## Short problem
Count every line where "from" occurs. Give the total alone.

## Supplied data

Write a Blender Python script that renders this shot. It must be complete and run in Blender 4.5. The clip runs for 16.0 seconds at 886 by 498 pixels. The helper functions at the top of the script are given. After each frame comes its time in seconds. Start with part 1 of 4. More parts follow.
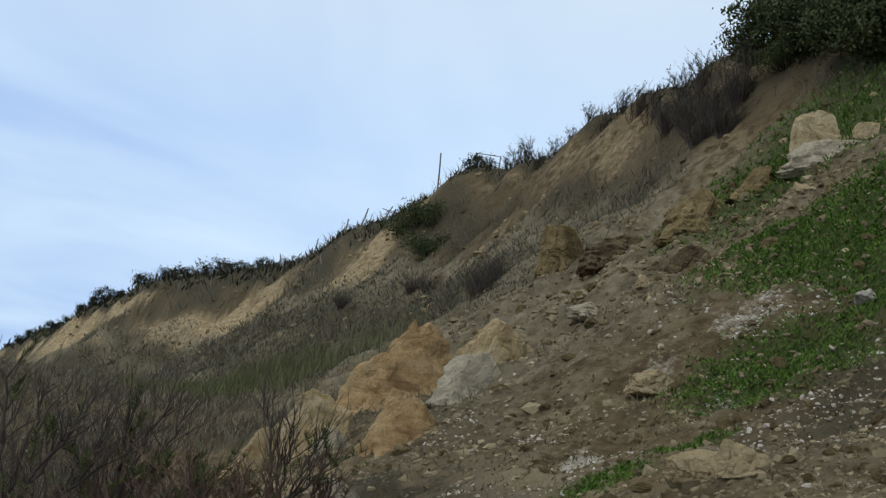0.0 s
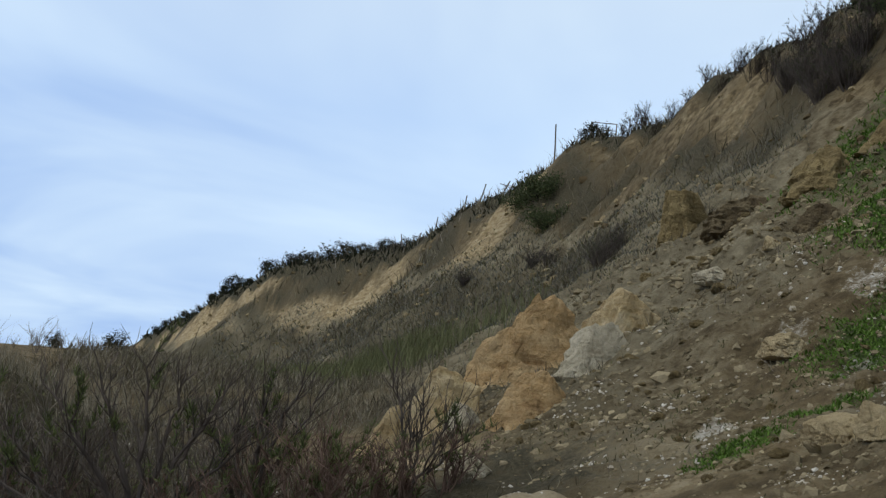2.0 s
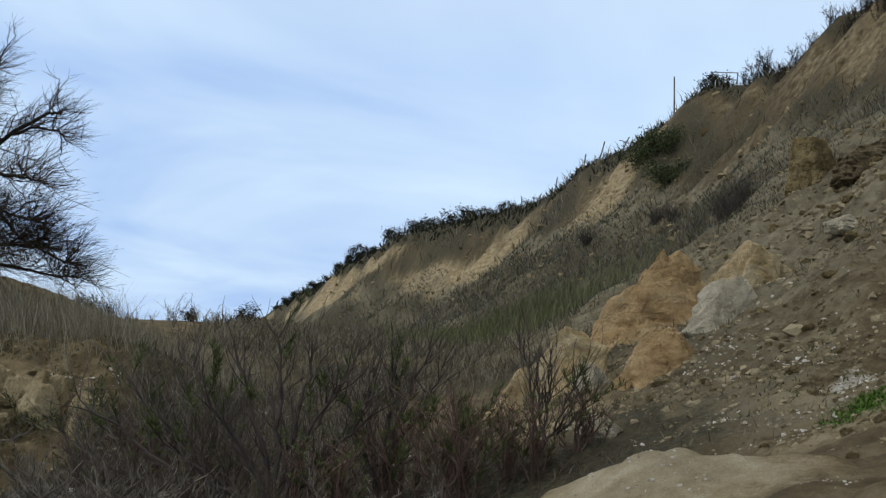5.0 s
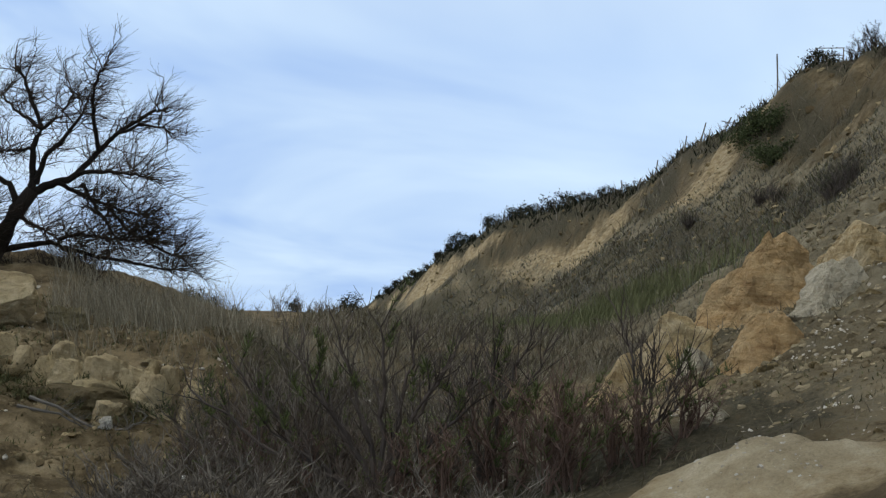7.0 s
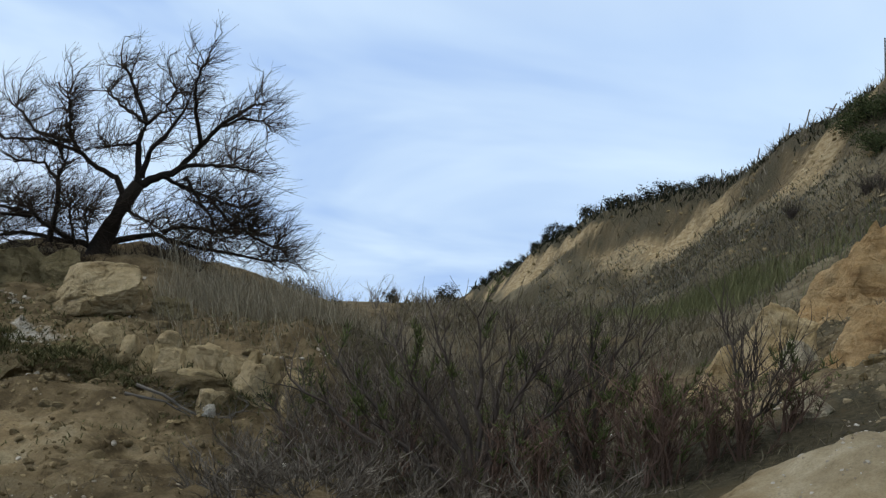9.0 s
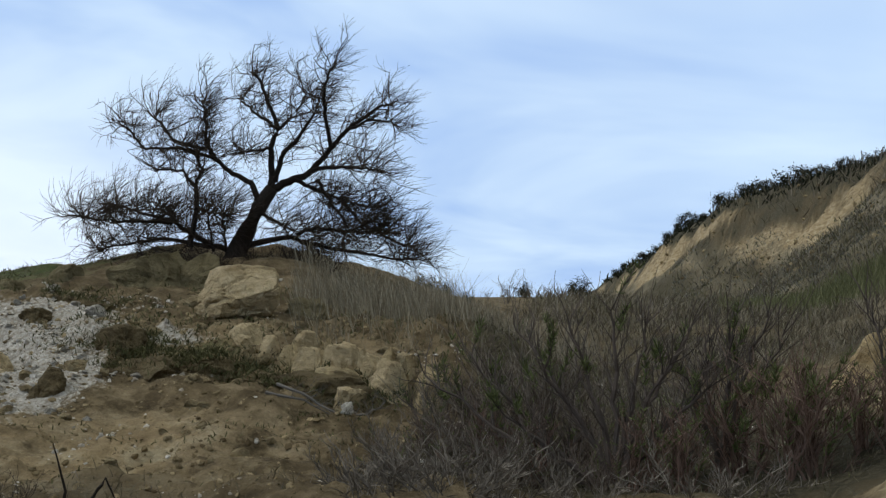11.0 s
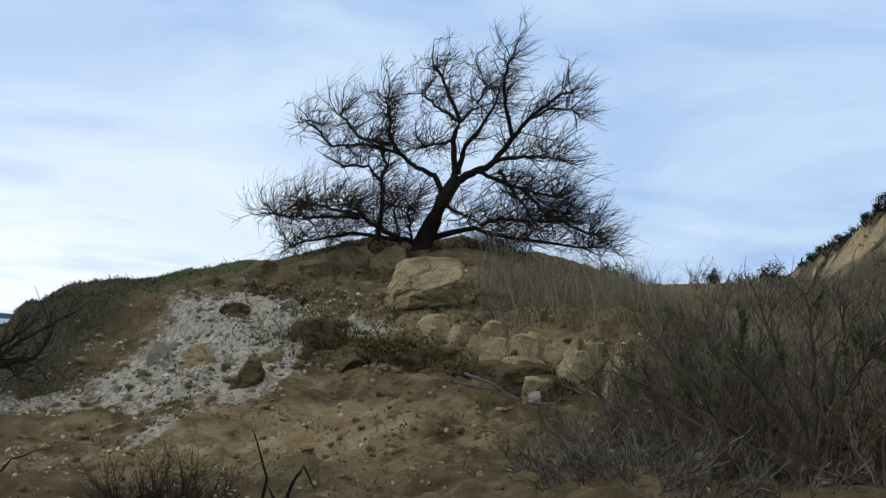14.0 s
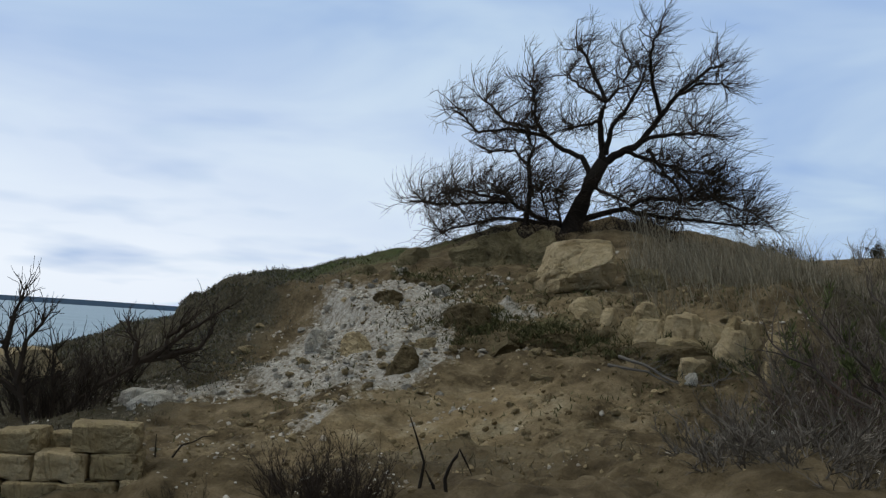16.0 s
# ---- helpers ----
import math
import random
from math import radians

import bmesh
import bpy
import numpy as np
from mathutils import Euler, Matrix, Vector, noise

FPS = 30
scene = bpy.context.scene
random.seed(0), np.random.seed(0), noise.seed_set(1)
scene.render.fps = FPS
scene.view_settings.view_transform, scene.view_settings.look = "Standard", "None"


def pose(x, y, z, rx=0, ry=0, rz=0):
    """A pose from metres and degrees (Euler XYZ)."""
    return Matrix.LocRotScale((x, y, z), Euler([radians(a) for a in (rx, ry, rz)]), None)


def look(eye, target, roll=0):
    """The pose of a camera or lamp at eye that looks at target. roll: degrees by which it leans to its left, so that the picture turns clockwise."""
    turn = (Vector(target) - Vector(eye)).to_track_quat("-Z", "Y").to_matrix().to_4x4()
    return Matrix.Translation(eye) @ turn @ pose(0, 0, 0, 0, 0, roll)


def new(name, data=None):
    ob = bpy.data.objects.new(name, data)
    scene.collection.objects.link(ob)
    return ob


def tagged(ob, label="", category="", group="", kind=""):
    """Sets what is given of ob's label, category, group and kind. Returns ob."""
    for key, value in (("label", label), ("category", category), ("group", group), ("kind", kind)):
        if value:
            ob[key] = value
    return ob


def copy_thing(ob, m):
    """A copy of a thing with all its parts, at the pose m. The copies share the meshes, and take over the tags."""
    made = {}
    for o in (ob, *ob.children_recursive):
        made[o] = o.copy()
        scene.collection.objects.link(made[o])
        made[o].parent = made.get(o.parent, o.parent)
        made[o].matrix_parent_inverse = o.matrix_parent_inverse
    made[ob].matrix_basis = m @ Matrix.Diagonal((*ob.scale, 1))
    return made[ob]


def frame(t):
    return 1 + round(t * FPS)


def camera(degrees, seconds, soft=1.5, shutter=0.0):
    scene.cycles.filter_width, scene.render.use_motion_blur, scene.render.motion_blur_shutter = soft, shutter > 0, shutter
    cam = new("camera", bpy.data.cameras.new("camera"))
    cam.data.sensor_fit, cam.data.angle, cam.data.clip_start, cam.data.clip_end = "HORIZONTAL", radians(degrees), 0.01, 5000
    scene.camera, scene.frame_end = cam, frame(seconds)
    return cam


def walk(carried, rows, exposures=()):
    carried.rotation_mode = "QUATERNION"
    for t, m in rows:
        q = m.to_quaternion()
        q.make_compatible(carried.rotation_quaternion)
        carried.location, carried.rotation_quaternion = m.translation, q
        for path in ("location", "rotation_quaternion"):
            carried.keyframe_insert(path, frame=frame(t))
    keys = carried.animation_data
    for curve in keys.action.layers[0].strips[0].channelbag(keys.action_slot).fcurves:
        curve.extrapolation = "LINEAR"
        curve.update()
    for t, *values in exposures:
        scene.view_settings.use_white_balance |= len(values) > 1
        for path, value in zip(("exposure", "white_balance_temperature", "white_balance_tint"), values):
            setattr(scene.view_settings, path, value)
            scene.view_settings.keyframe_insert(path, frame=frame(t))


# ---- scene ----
cam = camera(42.81, 16.0, soft=1.3)
EYE = Vector((0.0, 0.0, 1.6))

# the land is laid out level, then dips towards the sea about a line through the eye
DIP = radians(-2.8)
SEAWARD = Vector((math.sin(radians(-44)), math.cos(radians(-44)), 0))
LIE = Matrix.Translation(EYE) @ Matrix.Rotation(DIP, 4, SEAWARD) @ Matrix.Translation(-EYE)

# seconds, heading east of north, upward tilt, lean (degrees)
TURNS = [
    (0, 21.91, 11.91, 7.97),
    (0.5, 20.24, 11.33, 7.55),
    (1, 18.56, 10.66, 6.85),
    (1.5, 17.06, 10.23, 6.66),
    (2, 15.91, 9.91, 6.10),
    (2.5, 14.98, 9.45, 4.89),
    (3, 14.28, 9.04, 4.87),
    (3.5, 13.29, 8.61, 4.43),
    (4, 12.00, 8.25, 4.47),
    (4.2, 11.72, 8.09, 4.64),
    (6.3, 6.32, 6.83, 3.99),
    (6.5, 5.97, 6.76, 4.18),
    (7, 4.87, 6.46, 3.95),
    (7.5, 3.53, 6.51, 3.59),
    (8, 2.38, 6.34, 3.37),
    (8.5, 1.24, 5.93, 3.37),
    (9, -0.00, 5.65, 4.31),
    (9.5, -1.81, 5.29, 2.51),
    (9.7, -2.49, 5.15, 2.17),
    (11.8, -8.78, 4.86, 2.61),
    (12, -8.96, 4.64, 1.79),
    (12.5, -10.40, 4.48, 2.20),
    (13, -12.09, 4.41, 2.35),
    (13.5, -13.99, 4.25, 2.33),
    (14, -15.88, 4.00, 2.45),
    (14.5, -17.83, 3.73, 2.22),
    (15, -19.76, 3.49, 2.12),
    (15.5, -21.59, 3.19, 1.77),
    (16, -23.42, 2.97, 1.15),
]


def aim(heading, tilt, lean):
    h, e = radians(heading), radians(tilt)
    way = Vector((math.sin(h) * math.cos(e), math.cos(h) * math.cos(e), math.sin(e)))
    return LIE @ look(EYE, EYE + way, lean)


walk(cam, [(t, aim(h, e, l)) for t, h, e, l in TURNS], [(0.0, 0.0), (9.5, 0.04), (13.0, 0.04), (16.0, -0.26)])

# ---- light ----
world = bpy.data.worlds.new("overcast_sky")
scene.world = world
world.use_nodes = True
SUN_AZ, SUN_EL = radians(-105), radians(38)


def build_world():
    nt = world.node_tree
    nt.nodes.clear()
    N, L = nt.nodes.new, nt.links.new
    out, bg = N("ShaderNodeOutputWorld"), N("ShaderNodeBackground")
    sky = N("ShaderNodeTexSky")
    sky.sky_type, sky.sun_disc = "NISHITA", False
    sky.sun_elevation, sky.sun_rotation = SUN_EL, SUN_AZ
    sky.air_density, sky.dust_density, sky.ozone_density = 1.2, 1.5, 2.0
    co = N("ShaderNodeTexCoord")
    sep = N("ShaderNodeSeparateXYZ")
    L(co.outputs["Generated"], sep.inputs[0])
    # cloud deck: direction projected on a flat layer
    hz = N("ShaderNodeMath"); hz.operation = "MAXIMUM"; hz.inputs[1].default_value = 0.0
    L(sep.outputs[2], hz.inputs[0])
    add = N("ShaderNodeMath"); add.operation = "ADD"; add.inputs[1].default_value = 0.16
    L(hz.outputs[0], add.inputs[0])
    comb = N("ShaderNodeCombineXYZ")
    for i in (0, 1):
        d = N("ShaderNodeMath"); d.operation = "DIVIDE"
        L(sep.outputs[i], d.inputs[0]); L(add.outputs[0], d.inputs[1])
        L(d.outputs[0], comb.inputs[i])
    n1 = N("ShaderNodeTexNoise")
    n1.inputs["Scale"].default_value, n1.inputs["Detail"].default_value, n1.inputs["Roughness"].default_value = 1.1, 4.5, 0.52
    n1.inputs["Distortion"].default_value = 0.5
    L(comb.outputs[0], n1.inputs["Vector"])
    r1 = N("ShaderNodeValToRGB")
    r1.color_ramp.elements[0].position, r1.color_ramp.elements[1].position = 0.37, 0.66
    r1.color_ramp.elements[0].color = (0.46, 0.67, 1.06, 1)
    r1.color_ramp.elements[1].color = (0.78, 0.98, 1.20, 1)
    L(n1.outputs["Fac"], r1.inputs[0])
    # brighter thin cloud towards the sea, low down
    dot = N("ShaderNodeVectorMath"); dot.operation = "DOT_PRODUCT"
    dot.inputs[1].default_value = (-0.86, 0.51, 0.0)
    L(co.outputs["Generated"], dot.inputs[0])
    mr = N("ShaderNodeMapRange"); mr.inputs[1].default_value, mr.inputs[2].default_value = 0.64, 0.93
    L(dot.outputs["Value"], mr.inputs[0])
    lo = N("ShaderNodeMapRange"); lo.inputs[1].default_value, lo.inputs[2].default_value = 0.26, 0.04
    L(sep.outputs[2], lo.inputs[0])
    mul = N("ShaderNodeMath"); mul.operation = "MULTIPLY"
    n2 = N("ShaderNodeTexNoise")
    n2.inputs["Scale"].default_value, n2.inputs["Detail"].default_value = 1.1, 3.5
    L(comb.outputs[0], n2.inputs["Vector"])
    pat = N("ShaderNodeMapRange"); pat.inputs[1].default_value, pat.inputs[2].default_value = 0.26, 0.48
    L(n2.outputs["Fac"], pat.inputs[0])
    m0 = N("ShaderNodeMath"); m0.operation = "MULTIPLY"
    L(mr.outputs[0], m0.inputs[0]); L(pat.outputs[0], m0.inputs[1])
    L(m0.outputs[0], mul.inputs[0]); L(lo.outputs[0], mul.inputs[1])
    mixc = N("ShaderNodeMixRGB"); mixc.inputs[2].default_value = (1.18, 1.28, 1.42, 1)
    L(mul.outputs[0], mixc.inputs[0]); L(r1.outputs[0], mixc.inputs[1])
    # thinner cloud inland
    dot2 = N("ShaderNodeVectorMath"); dot2.operation = "DOT_PRODUCT"
    dot2.inputs[1].default_value = (0.55, 0.80, 0.24)
    L(co.outputs["Generated"], dot2.inputs[0])
    mr2 = N("ShaderNodeMapRange"); mr2.inputs[1].default_value, mr2.inputs[2].default_value, mr2.inputs[4].default_value = 0.86, 1.0, 0.65
    L(dot2.outputs["Value"], mr2.inputs[0])
    thin = N("ShaderNodeMixRGB"); thin.inputs[2].default_value = (0.84, 1.06, 1.28, 1)
    L(mr2.outputs[0], thin.inputs[0]); L(mixc.outputs[0], thin.inputs[1])
    mixc = thin
    up = N("ShaderNodeMapRange"); up.inputs[1].default_value, up.inputs[2].default_value = 0.32, 0.75
    L(sep.outputs[2], up.inputs[0])
    high = N("ShaderNodeMixRGB"); high.inputs[2].default_value = (0.90, 0.97, 0.97, 1)
    L(up.outputs[0], high.inputs[0]); L(mixc.outputs[0], high.inputs[1])
    mixc = high
    scale = N("ShaderNodeMixRGB"); scale.blend_type = "MULTIPLY"; scale.inputs[0].default_value = 1.0
    scale.inputs[2].default_value = (8.0, 8.0, 8.0, 1)
    L(mixc.outputs[0], scale.inputs[1])
    both = N("ShaderNodeMixRGB"); both.inputs[0].default_value = 0.93
    L(sky.outputs[0], both.inputs[1]); L(scale.outputs[0], both.inputs[2])
    bg.inputs["Strength"].default_value = 0.11
    L(both.outputs[0], bg.inputs[0]); L(bg.outputs[0], out.inputs[0])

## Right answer
3